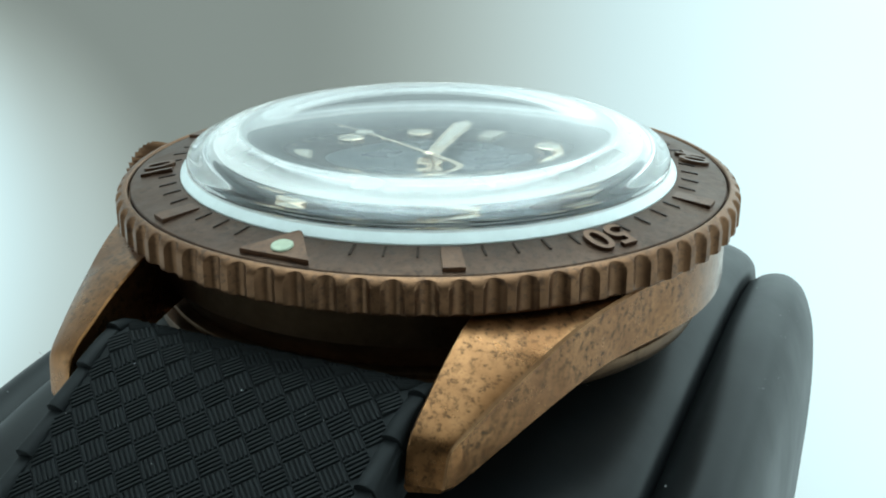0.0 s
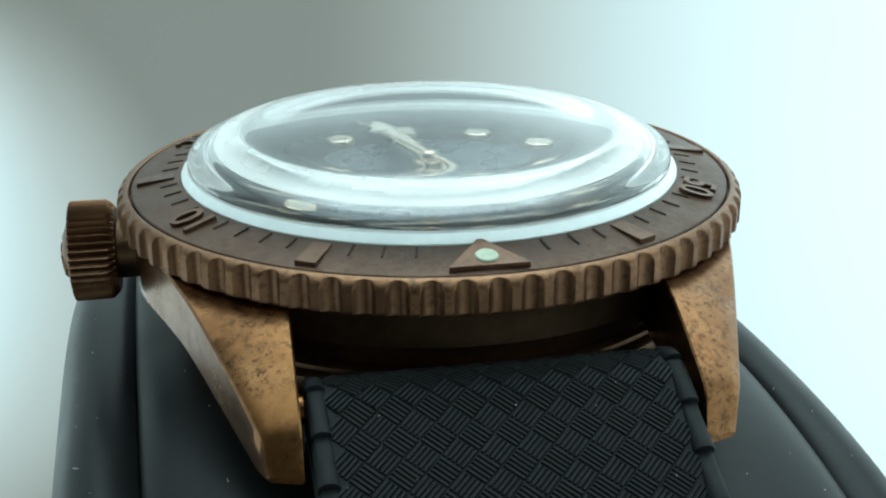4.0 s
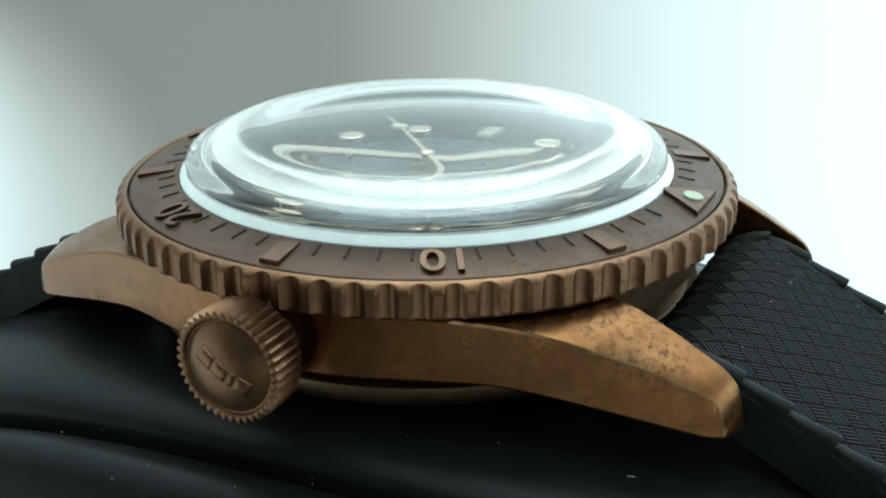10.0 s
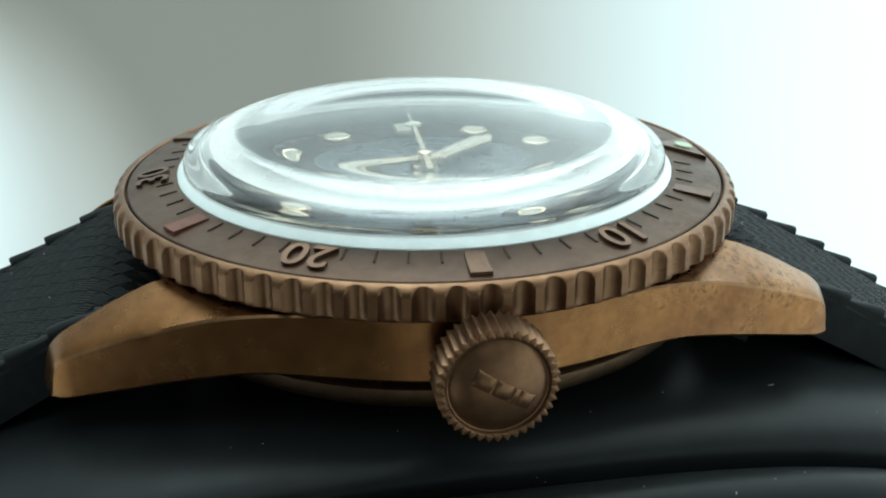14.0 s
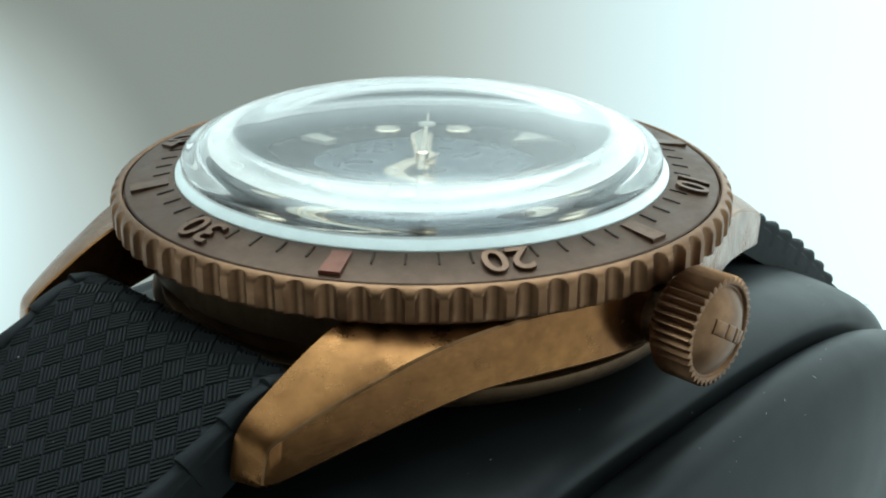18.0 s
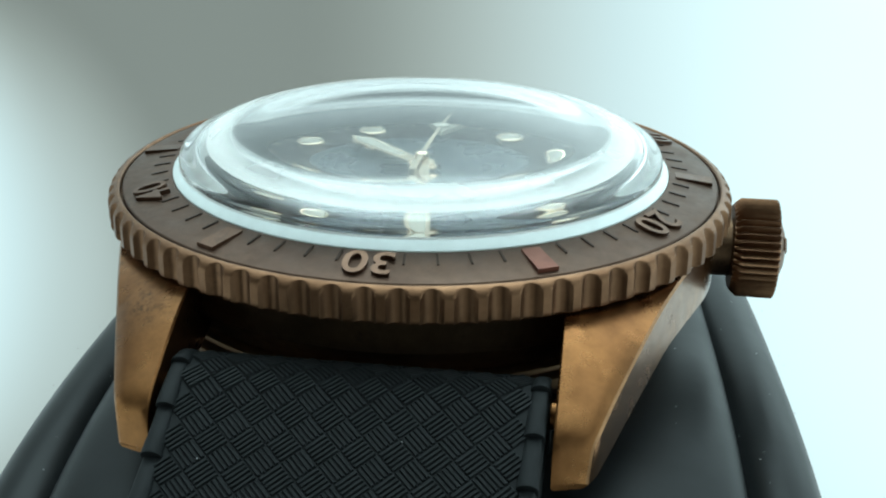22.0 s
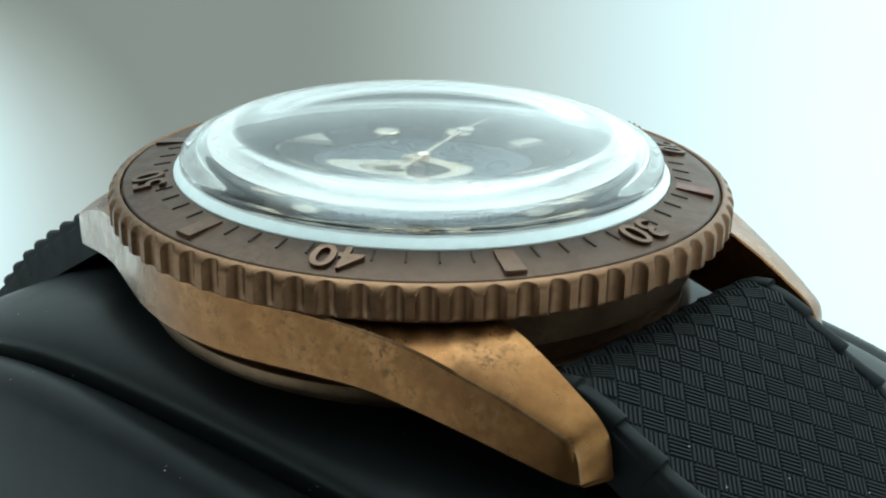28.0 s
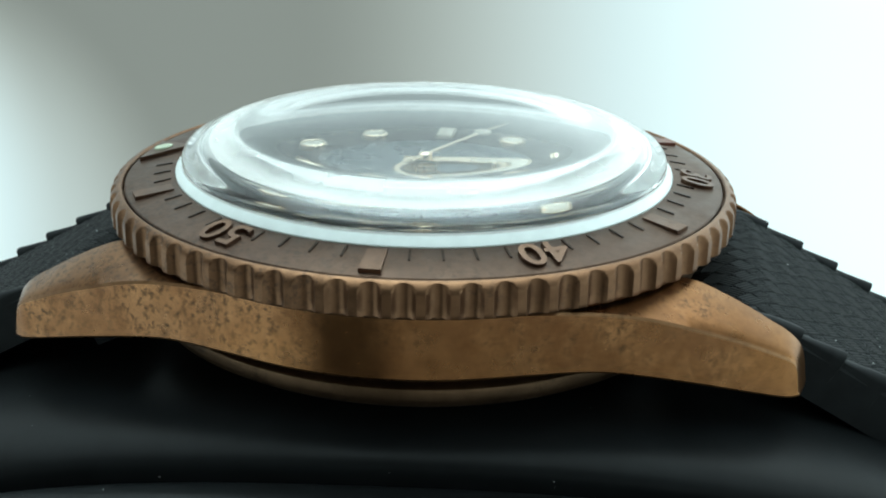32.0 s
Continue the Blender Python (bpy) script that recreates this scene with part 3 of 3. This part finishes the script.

--------

PROBLEM REQUIREMENTS - Reproduce the material in full, word for word, and omit the pictures.

SOLVED EXERCISE -
0.0 s
4.0 s
10.0 s
14.0 s
18.0 s
22.0 s
28.0 s
32.0 s
Continue the Blender Python (bpy) script that recreates this scene with part 3 of 3. This part finishes the script.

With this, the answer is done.